··· Collected material

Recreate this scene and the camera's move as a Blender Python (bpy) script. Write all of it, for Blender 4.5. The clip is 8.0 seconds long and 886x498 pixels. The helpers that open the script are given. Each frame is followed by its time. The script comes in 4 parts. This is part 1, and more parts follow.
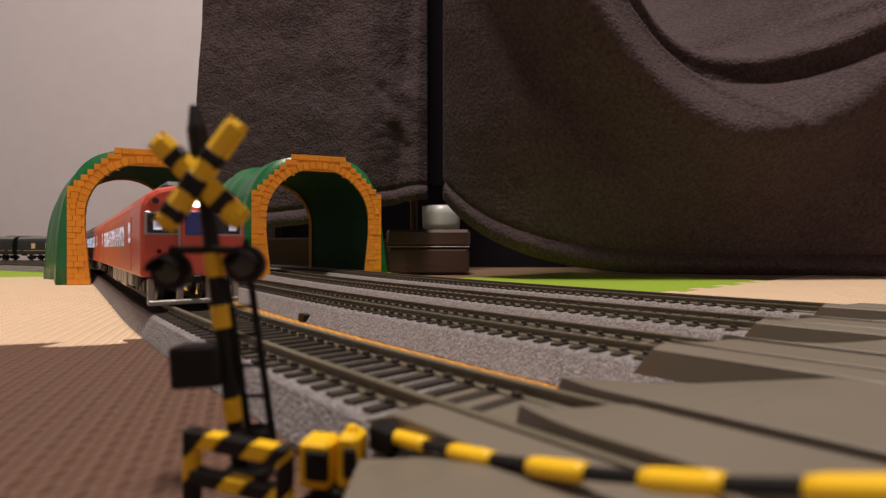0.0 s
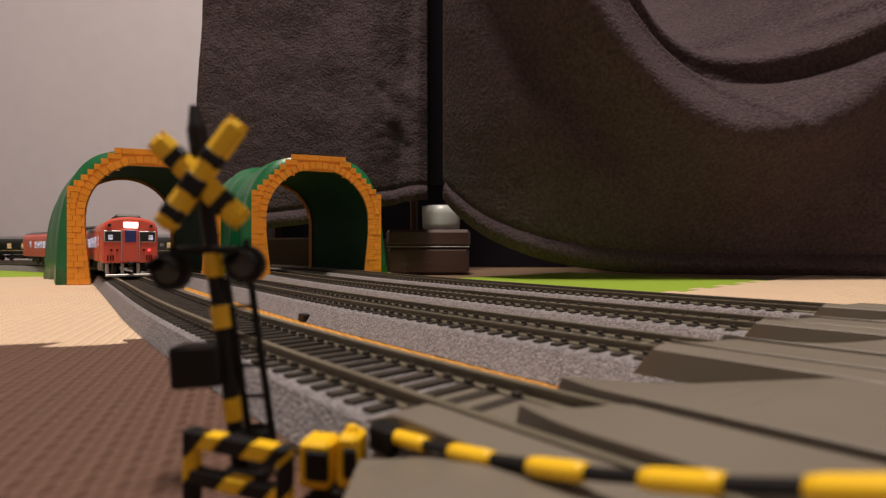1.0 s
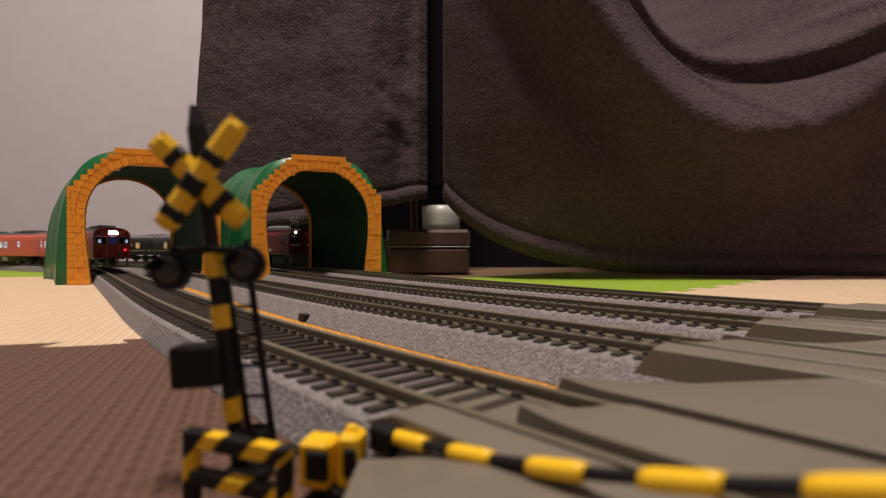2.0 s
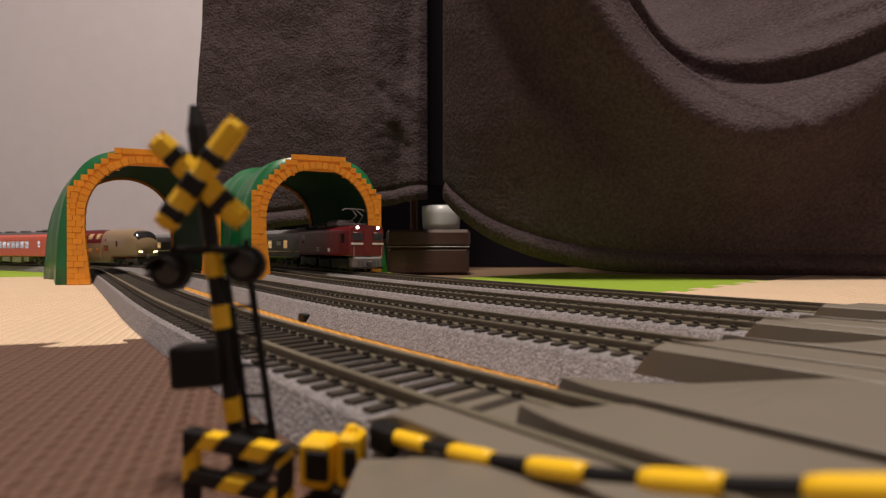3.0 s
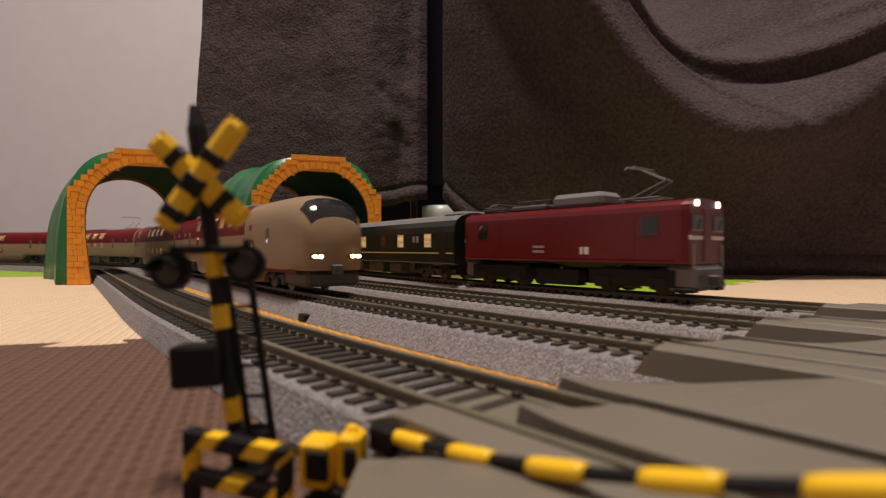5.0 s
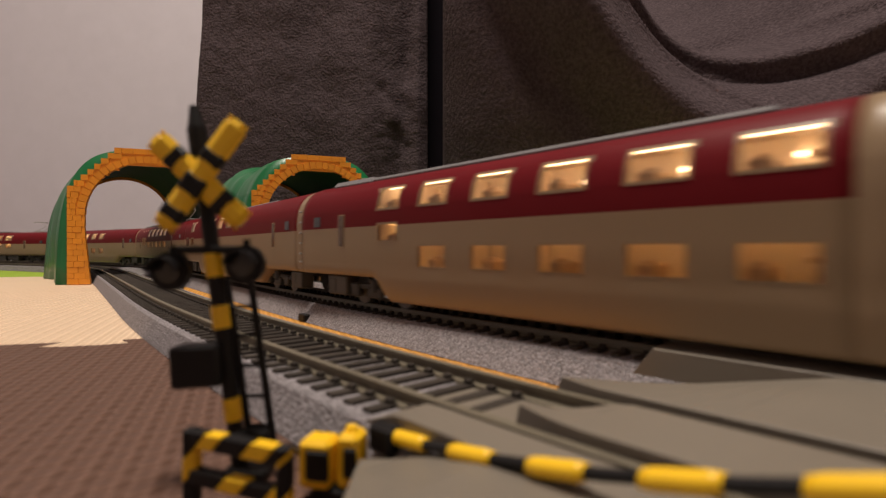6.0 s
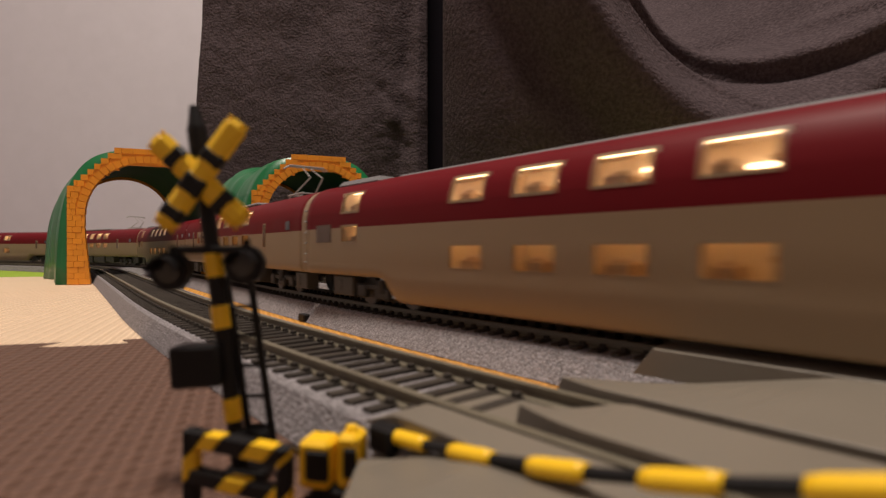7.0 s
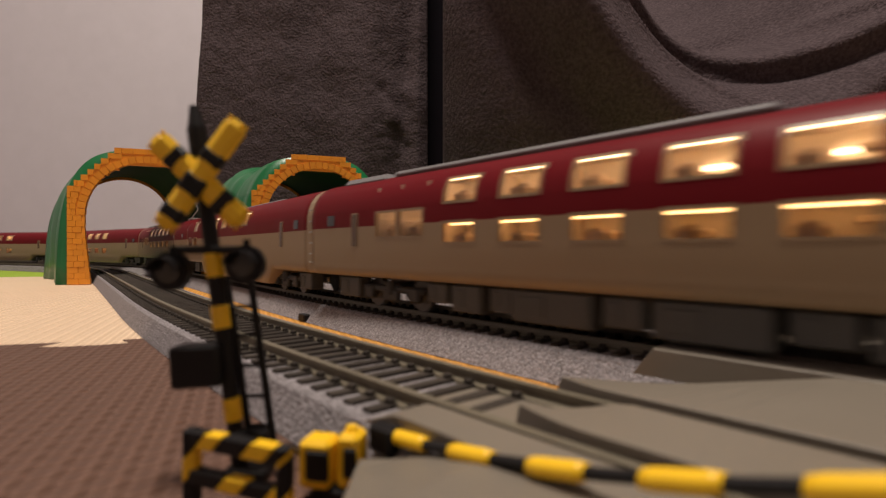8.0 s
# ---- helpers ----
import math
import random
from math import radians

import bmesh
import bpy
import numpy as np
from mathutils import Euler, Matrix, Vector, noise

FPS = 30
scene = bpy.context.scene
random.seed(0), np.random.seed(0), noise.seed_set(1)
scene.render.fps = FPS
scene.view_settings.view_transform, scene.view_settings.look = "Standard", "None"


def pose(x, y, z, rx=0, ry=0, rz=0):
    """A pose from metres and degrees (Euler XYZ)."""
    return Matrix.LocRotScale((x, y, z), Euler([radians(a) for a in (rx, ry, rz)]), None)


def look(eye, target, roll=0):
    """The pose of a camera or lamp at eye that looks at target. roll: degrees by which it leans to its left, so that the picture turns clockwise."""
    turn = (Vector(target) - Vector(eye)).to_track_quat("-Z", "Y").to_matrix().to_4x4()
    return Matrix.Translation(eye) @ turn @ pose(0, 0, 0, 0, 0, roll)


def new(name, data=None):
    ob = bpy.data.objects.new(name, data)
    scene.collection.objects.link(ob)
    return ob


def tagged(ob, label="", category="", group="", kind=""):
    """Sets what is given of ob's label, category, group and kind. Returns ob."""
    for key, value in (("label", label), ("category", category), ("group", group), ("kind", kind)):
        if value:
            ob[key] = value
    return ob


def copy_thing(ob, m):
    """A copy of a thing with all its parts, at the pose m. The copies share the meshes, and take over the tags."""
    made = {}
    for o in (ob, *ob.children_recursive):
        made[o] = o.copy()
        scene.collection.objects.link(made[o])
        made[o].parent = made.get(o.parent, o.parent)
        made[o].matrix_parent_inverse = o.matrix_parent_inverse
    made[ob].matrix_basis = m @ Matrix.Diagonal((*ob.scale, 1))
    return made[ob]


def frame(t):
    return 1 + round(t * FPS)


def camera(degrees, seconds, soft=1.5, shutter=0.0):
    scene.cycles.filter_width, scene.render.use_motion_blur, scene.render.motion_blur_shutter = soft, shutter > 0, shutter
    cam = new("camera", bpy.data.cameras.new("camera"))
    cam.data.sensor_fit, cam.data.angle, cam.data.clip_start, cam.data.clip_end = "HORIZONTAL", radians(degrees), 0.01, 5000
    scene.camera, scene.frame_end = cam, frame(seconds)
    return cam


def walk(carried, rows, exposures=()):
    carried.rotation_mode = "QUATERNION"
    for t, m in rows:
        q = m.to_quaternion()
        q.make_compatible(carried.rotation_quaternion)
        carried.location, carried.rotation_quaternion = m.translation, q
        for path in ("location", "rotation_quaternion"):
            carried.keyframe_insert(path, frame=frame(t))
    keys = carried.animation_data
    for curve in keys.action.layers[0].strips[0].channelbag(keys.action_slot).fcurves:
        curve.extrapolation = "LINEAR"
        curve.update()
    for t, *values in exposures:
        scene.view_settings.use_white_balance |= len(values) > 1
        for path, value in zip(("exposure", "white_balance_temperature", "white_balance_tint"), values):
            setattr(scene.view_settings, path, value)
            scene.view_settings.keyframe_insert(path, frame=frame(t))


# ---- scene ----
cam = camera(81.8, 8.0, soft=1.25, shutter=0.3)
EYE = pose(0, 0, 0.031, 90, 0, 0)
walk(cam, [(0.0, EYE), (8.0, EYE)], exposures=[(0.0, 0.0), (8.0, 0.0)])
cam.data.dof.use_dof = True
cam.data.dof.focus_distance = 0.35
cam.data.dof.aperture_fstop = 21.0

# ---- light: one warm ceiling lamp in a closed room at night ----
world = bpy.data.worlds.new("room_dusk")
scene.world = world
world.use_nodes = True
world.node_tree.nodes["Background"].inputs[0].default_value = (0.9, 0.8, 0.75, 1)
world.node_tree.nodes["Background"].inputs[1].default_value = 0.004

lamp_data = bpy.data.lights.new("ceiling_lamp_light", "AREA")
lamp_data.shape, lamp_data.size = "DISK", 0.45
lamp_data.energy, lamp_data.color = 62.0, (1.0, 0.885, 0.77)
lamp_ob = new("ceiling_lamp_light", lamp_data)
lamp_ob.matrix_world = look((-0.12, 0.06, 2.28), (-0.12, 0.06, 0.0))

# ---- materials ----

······

◆ Exercise details:
Make an exact copy of the whole listing, but don't bring over any pictures.

◆ Solution for this problem:
Recreate this scene and the camera's move as a Blender Python (bpy) script. Write all of it, for Blender 4.5. The clip is 8.0 seconds long and 886x498 pixels. The helpers that open the script are given. Each frame is followed by its time. The script comes in 4 parts. This is part 1, and more parts follow.
0.0 s
1.0 s
2.0 s
3.0 s
5.0 s
6.0 s
7.0 s
8.0 s
# ---- helpers ----
import math
import random
from math import radians

import bmesh
import bpy
import numpy as np
from mathutils import Euler, Matrix, Vector, noise

FPS = 30
scene = bpy.context.scene
random.seed(0), np.random.seed(0), noise.seed_set(1)
scene.render.fps = FPS
scene.view_settings.view_transform, scene.view_settings.look = "Standard", "None"


def pose(x, y, z, rx=0, ry=0, rz=0):
    """A pose from metres and degrees (Euler XYZ)."""
    return Matrix.LocRotScale((x, y, z), Euler([radians(a) for a in (rx, ry, rz)]), None)


def look(eye, target, roll=0):
    """The pose of a camera or lamp at eye that looks at target. roll: degrees by which it leans to its left, so that the picture turns clockwise."""
    turn = (Vector(target) - Vector(eye)).to_track_quat("-Z", "Y").to_matrix().to_4x4()
    return Matrix.Translation(eye) @ turn @ pose(0, 0, 0, 0, 0, roll)


def new(name, data=None):
    ob = bpy.data.objects.new(name, data)
    scene.collection.objects.link(ob)
    return ob


def tagged(ob, label="", category="", group="", kind=""):
    """Sets what is given of ob's label, category, group and kind. Returns ob."""
    for key, value in (("label", label), ("category", category), ("group", group), ("kind", kind)):
        if value:
            ob[key] = value
    return ob


def copy_thing(ob, m):
    """A copy of a thing with all its parts, at the pose m. The copies share the meshes, and take over the tags."""
    made = {}
    for o in (ob, *ob.children_recursive):
        made[o] = o.copy()
        scene.collection.objects.link(made[o])
        made[o].parent = made.get(o.parent, o.parent)
        made[o].matrix_parent_inverse = o.matrix_parent_inverse
    made[ob].matrix_basis = m @ Matrix.Diagonal((*ob.scale, 1))
    return made[ob]


def frame(t):
    return 1 + round(t * FPS)


def camera(degrees, seconds, soft=1.5, shutter=0.0):
    scene.cycles.filter_width, scene.render.use_motion_blur, scene.render.motion_blur_shutter = soft, shutter > 0, shutter
    cam = new("camera", bpy.data.cameras.new("camera"))
    cam.data.sensor_fit, cam.data.angle, cam.data.clip_start, cam.data.clip_end = "HORIZONTAL", radians(degrees), 0.01, 5000
    scene.camera, scene.frame_end = cam, frame(seconds)
    return cam


def walk(carried, rows, exposures=()):
    carried.rotation_mode = "QUATERNION"
    for t, m in rows:
        q = m.to_quaternion()
        q.make_compatible(carried.rotation_quaternion)
        carried.location, carried.rotation_quaternion = m.translation, q
        for path in ("location", "rotation_quaternion"):
            carried.keyframe_insert(path, frame=frame(t))
    keys = carried.animation_data
    for curve in keys.action.layers[0].strips[0].channelbag(keys.action_slot).fcurves:
        curve.extrapolation = "LINEAR"
        curve.update()
    for t, *values in exposures:
        scene.view_settings.use_white_balance |= len(values) > 1
        for path, value in zip(("exposure", "white_balance_temperature", "white_balance_tint"), values):
            setattr(scene.view_settings, path, value)
            scene.view_settings.keyframe_insert(path, frame=frame(t))


# ---- scene ----
cam = camera(81.8, 8.0, soft=1.25, shutter=0.3)
EYE = pose(0, 0, 0.031, 90, 0, 0)
walk(cam, [(0.0, EYE), (8.0, EYE)], exposures=[(0.0, 0.0), (8.0, 0.0)])
cam.data.dof.use_dof = True
cam.data.dof.focus_distance = 0.35
cam.data.dof.aperture_fstop = 21.0

# ---- light: one warm ceiling lamp in a closed room at night ----
world = bpy.data.worlds.new("room_dusk")
scene.world = world
world.use_nodes = True
world.node_tree.nodes["Background"].inputs[0].default_value = (0.9, 0.8, 0.75, 1)
world.node_tree.nodes["Background"].inputs[1].default_value = 0.004

lamp_data = bpy.data.lights.new("ceiling_lamp_light", "AREA")
lamp_data.shape, lamp_data.size = "DISK", 0.45
lamp_data.energy, lamp_data.color = 62.0, (1.0, 0.885, 0.77)
lamp_ob = new("ceiling_lamp_light", lamp_data)
lamp_ob.matrix_world = look((-0.12, 0.06, 2.28), (-0.12, 0.06, 0.0))

# ---- materials ----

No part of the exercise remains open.